The other risk for investors/landlords is if unemployment rises suddenly and people can't afford to pay their rent.
If unemployment rises a lot, so over 12% the whole economy will suffer, as it has a big knock on effect. The problem with rising house prices, is that rents also need to increase for investors to get a reasonable return. Especially as they can't then rely on capital gain at the moment. But investors do have the choice whether they should drop their rent to a more affordable level. People will also get government handouts if unemployed to cover rent.
When rents decrease or can't go up any more, houses will be worth less for investors, and you will get more selling up, which will then give an opportunity for first home buyers. This will be a good thing, and these things all go in cycles. I always cringe when I hear investors say they are doing it for public good and they are providing a public service. Some maybe doing this, but I think the majority are doing it to make money.
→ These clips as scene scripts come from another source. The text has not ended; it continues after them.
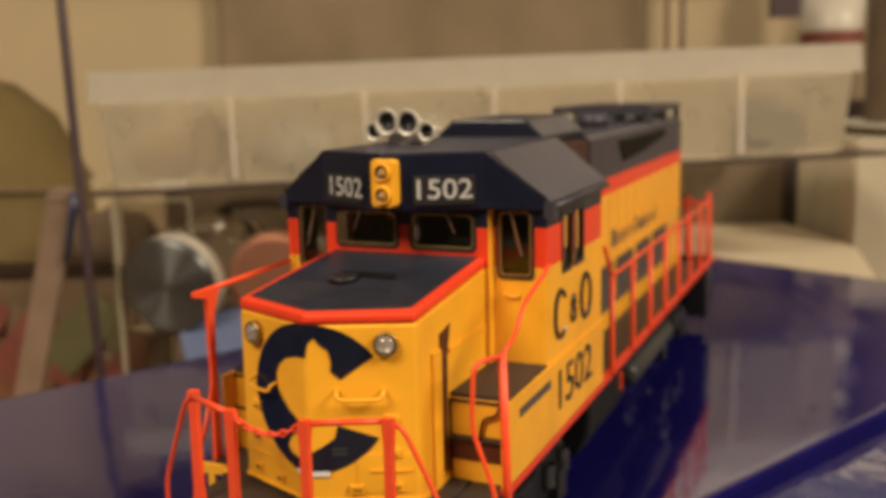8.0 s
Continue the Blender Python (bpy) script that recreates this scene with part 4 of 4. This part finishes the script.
body = part("body", tub_wall(1.5, 244.5, 1.6, 119, 33.6, 64.4, 2.6, 1.0), TUBPLASTIC, tub)
part("lid", tub_wall(-0.5, 246.5, 0.0, 121, 69.0, 59.8, 0.4, 1.1), TUBLID, tub, "frosted lid with a deep lip")
for k in range(1, 6):
    a = 41.2 * k
    part("divider", box(a - 0.8, a + 0.8, 4.5, 115, 35.2, 62.2), TUBPLASTIC, body)
    part("front_rib", box(a - 0.9, a + 0.9, 2.6, 5.0, 34.5, 62.3, 0.4), TUBRIB, body)
part("foot_clip", box(17, 26, -0.8, 2.0, 33.3, 35.4, 0.4), TUBLID, tub)
part("foot_rim", box(6, 240, 4.8, 7.4, 33.4, 34.6, 0.4), TUBPLASTIC, tub)
random.seed(4)


def lump(name, a, b, z, size, mat, label, cat):
    bm = bmesh.new()
    bmesh.ops.create_icosphere(bm, subdivisions=3, radius=1)
    for v in bm.verts:
        k = 1 + 0.35 * noise.noise(v.co * 1.7 + Vector((a, b, z)))
        v.co = Vector((v.co.x * size[0], v.co.y * size[1], v.co.z * size[2])) * k
        v.co.y = max(v.co.y, 4.9 - b)
    return tagged(part(name, bm, mat, smooth=True, at=TUB_AT @ place(a, b, z)), label, cat)


for a, z, size, mat, label in ((218, 43.0, (14, 8.6, 9), BLACK, "dark crumpled bag of parts inside the tub"), (20, 42.0, (10, 5, 7), TAN, "tan bag of small parts inside the tub"),
                              (33, 46.0, (6, 4, 9), TAN, "tan bag of parts inside the tub"), (60, 43.0, (13, 6, 9), BAGGREY, "grey bag of small parts inside the tub"),
                              (100, 44.0, (12, 6, 9), BAGGREY, "grey bag of small parts inside the tub"), (133, 42.0, (9, 5, 7), BAGGREY, "grey bag of parts inside the tub"), (172, 41.5, (11, 5, 6.5), BAGGREY, "grey bag of small parts inside the tub")):
    lump("parts_bag", a, 10.5, z, size, mat, label, "parts bag")

# clear stacking shelf that carries the tub
shelf = thing("clear_shelf", "clear plastic stacking shelf carrying the tub", "shelf", at=ROOM)
IN_ROOM = ROOM.inverted() @ TUB_AT
part("top_plate", box(-2, 256, 0.5, 122, 31.9, 33.2, 0.4), CLEAR, shelf, at=IN_ROOM)
part("top_edge", box(-2, 256, -1.0, 0.4, 31.6, 33.2, 0.3), DARKLINE, shelf, "dark front edge", at=IN_ROOM)
for a, w, mat in ((4.0, 0.35, SMOKE), (72.8, 0.35, SMOKE), (76.4, 2.2, DARKROD), (82.4, 1.4, DARKROD)):
    part("upright", box(a - w, a + w, -2, 1, -59.5, 30.2, 0.4), mat, shelf, "upright edge of the shelf")
for a in (3.0, 79.0):
    part("side_panel", box(a - 0.3, a + 0.3, 1, 61.5, -59.5, 30.2), CLEAR, shelf)
for a0, a1, b, z in ((2, 148, 62, -59.5), (148.5, 255, 133.5, -59.5)):
    part("back_panel", box(a0, a1, b, b + 1.5, z, 30.0), SHELFBACK, shelf, "olive-tan back panel")
part("floor_plate", box(4.6, 148, 4, 61.8, -14.5, -12.6, 0.3), TAN, shelf)
part("inner_sheet", box(4.8, 26, 2.2, 3.0, -12, 28.6, 0.2), CLEAR, shelf)
part("sheet_rim", turn(frame_ring(rounded(4.6, 26.4, -12, 29.0, 1.2), rounded(5.1, 25.9, -11.4, 28.5, 1.0), 1.9, 2.4), Matrix.Identity(4)), SMOKE, shelf, "pale moulded rim of the clear sheet")

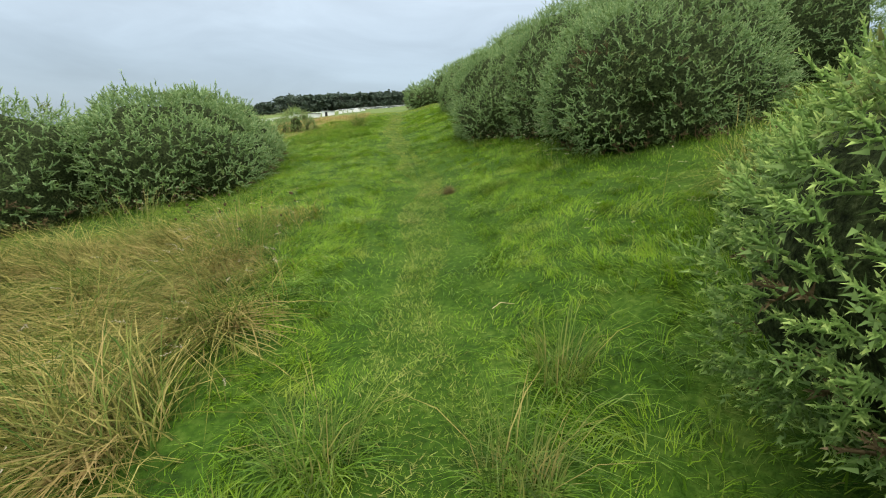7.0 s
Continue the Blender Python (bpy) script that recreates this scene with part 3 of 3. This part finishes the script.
def dry_patches():
    """Short bleached grass where the turf has dried out along the way."""
    xs, ys = [], []
    for cx, cy, r in ((-0.2, 3.5, 0.35), (0.15, 3.9, 0.3), (-0.45, 4.7, 0.25), (-0.3, 5.2, 0.3), (-0.9, 17.8, 0.5), (-1.0, 18.6, 0.45), (-1.25, 20.6, 0.55), (-0.9, 21.4, 0.4), (-1.3, 22.6, 0.5), (-1.2, 14.3, 0.35), (-3.2, 19.0, 0.5), (-3.6, 25.6, 0.6), (-3.1, 28.2, 0.6), (-0.4, 26.6, 0.35), (-1.1, 31.9, 0.4), (-0.3, 33.4, 0.4)):
        m = int(520 * r * r * 3.1)
        xs.append(rng.normal(cx, r * 0.6, m)), ys.append(rng.normal(cy, r * 0.6, m))
    x, y = np.concatenate(xs), np.concatenate(ys)
    n = len(x)
    h = rng.uniform(0.02, 0.07, n)
    stuff("dried_grass", blades(x, y, h, h * rng.uniform(0.5, 1.8, n), rng.uniform(0, 6.28, n), rng.uniform(0.003, 0.006, n)), M_PATH, "short bleached grass in dried patches")
    # flowering stems with pale seed heads along the edges of the bushes
    xs, ys = [], []
    for x0, x1, y0, y1, m in ((-4.6, -3.7, 17.2, 23.0, 90), (0.2, 1.5, 16.8, 22.2, 110), (-3.4, -2.3, 12.8, 16.8, 70), (-0.3, 0.6, 11.6, 15.2, 50), (0.9, 1.9, 24.0, 32.0, 80), (-2.8, -2.0, 3.6, 9.0, 50), (-7.0, -4.2, 31.0, 33.5, 50)):
        xs.append(rng.uniform(x0, x1, m)), ys.append(rng.uniform(y0, y1, m))
    x, y = np.concatenate(xs), np.concatenate(ys)
    keep = ~in_bush(x, y, 0.92)
    x, y = x[keep], y[keep]
    n = len(x)
    h, heading = rng.uniform(0.22, 0.5, n), rng.uniform(2.2, 5.2, n)
    reach = h * rng.uniform(0.15, 0.7, n)
    stuff("grass_stems", blades(x, y, h, reach, heading, rng.uniform(0.0018, 0.003, n), 4), M_DRY, "thin dry flowering grass stems")
    tip = np.stack([x + np.cos(heading) * reach, y + np.sin(heading) * reach, land(x, y) - 0.01 + h - reach * 0.25], 1)
    back = np.stack([np.cos(heading), np.sin(heading), -0.2 * np.ones(n)], 1)
    co, tris, al = shoots(tip - back * 0.03, unit(back + np.array([0, 0, 0.2])), np.full(n, 0.07) * rng.uniform(0.7, 1.4, n), 9, 0.014, 0.005)
    stuff("seed_heads", (co, tris, al), M_SEED, "pale feathery grass seed heads")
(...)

Investors dont do it for public good, they do it for number 1. Supply and demand. Rents are too high, no tenants, rents drop, house follow, as income is relative to investments.
Ive invested in property at age 18. Its a money making exercise, nothing else. Rent less expenses, can be lucrative if your well geared, then you have capital gain. Easy as. But, housing is for living in, owning, passing it on, wealth, and by that I mean family wealth from ending up with freehold for yourself and for the kids. More money to spend on the economy than interest for banks.
So, eliminate the investment angle and you satisfy the real home ownership, i.e. the ones the live there. CGT helps that. I feel that there is a huge gain from real home ownership, self worth, security, and so on.
Then aren't you part of the problem?
I don't believe so.
We bought a property. Spend time and money on it, and rented it to tenants who weren't able to or who wanted to, rent. Or we could have not bought and let someone else provide that need. Or demo it and build a block and sell, and deny renters. So, no.